Татьяна Зинягина уверена: без участия - или, по крайней мере, влияния Макарова здесь не обошлось.
- Знаете, как судья его допрашивал? «Вы были судимы? Какая статья? Двести шестая. А ранее вы были судимы? Сто двенадцатая. А ранее? Какая статья?» Вот так все четыре статьи перечислил. А потом к адвокату поворачивается: «Вы чувствуете? Все статьи с угнетением личности. И вот это, говорит, важно, а не то, что у нее не было спортивного костюма». Адвокат защиту построила на том, что у Ленки в интернате не было спортивного костюма, что ж, у нас тоже не было! Однако все мы выросли людьми!
В материалах допроса Елены указана ее мотивация: «В последнее время ей стало трудно воспитывать детей, у нее даже возникла мысль о том, чтобы отдать их в детский дом, останавливала мысль о том, что им там без нее будет плохо. Войдя в ванную, ей стало жалко детей, в голове у нее помутилось, возникла мысль, что им не надо мучиться. Она взяла старшего сына Романа рукой за горло…»
- Она - клятвопреступница! - взрывается Татьяна Дмитриевна. - Когда мы узнали, что Сашка бьет детей, было ясно уже, что опасность.

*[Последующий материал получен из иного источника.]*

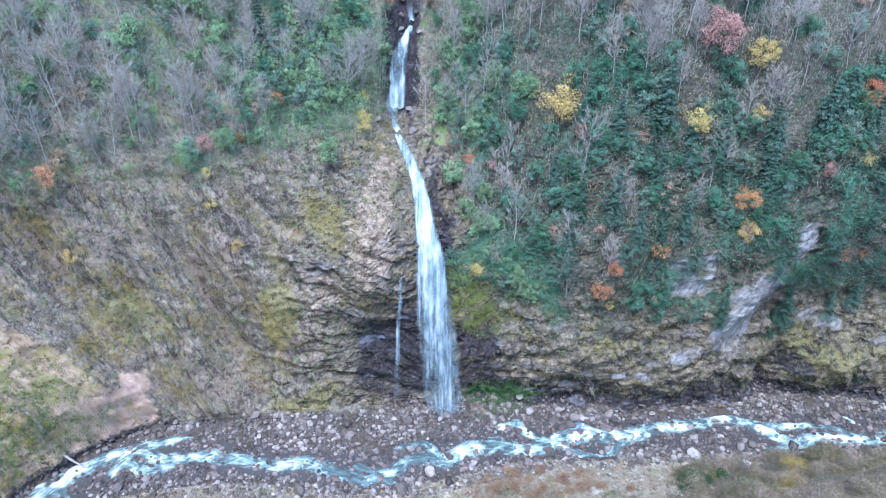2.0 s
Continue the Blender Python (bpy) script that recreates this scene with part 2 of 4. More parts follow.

И у нее было такое: смотрит на детей и вздыхает: ах, как жалко детей. Ах, как жалко! Мы ей сказали: ты это, не смей! Но мы-то думали, что она их бросит, как ее мать бросила в свое время. Но бросит, не убьет! Она нам всем, бабушке тоже, клятву дала: нет, я клянусь, с детьми ничего не случится, при нас вот при всех клятву дала! Не случится! Не случилось!
Татьяна Дмитриевна плачет.
Она вышла на побывку из онкологической клиники и мечется между сыном, тоже попавшим на операцию, и 80-летней матерью в Куюках, которая после гибели мальчиков совсем слегла, «обезножела», и надо поднимать ее, в деревне как жить без ног? Мальчиков похоронили там же, в деревне, забирала из морга и хоронила она, Денис не участвовал, а Сашу не позвали. Вся деревня пришла на похороны, и из соседней деревни тоже пришли, плакали все. И сейчас кто-то всегда кладет на могилки свежие цветы.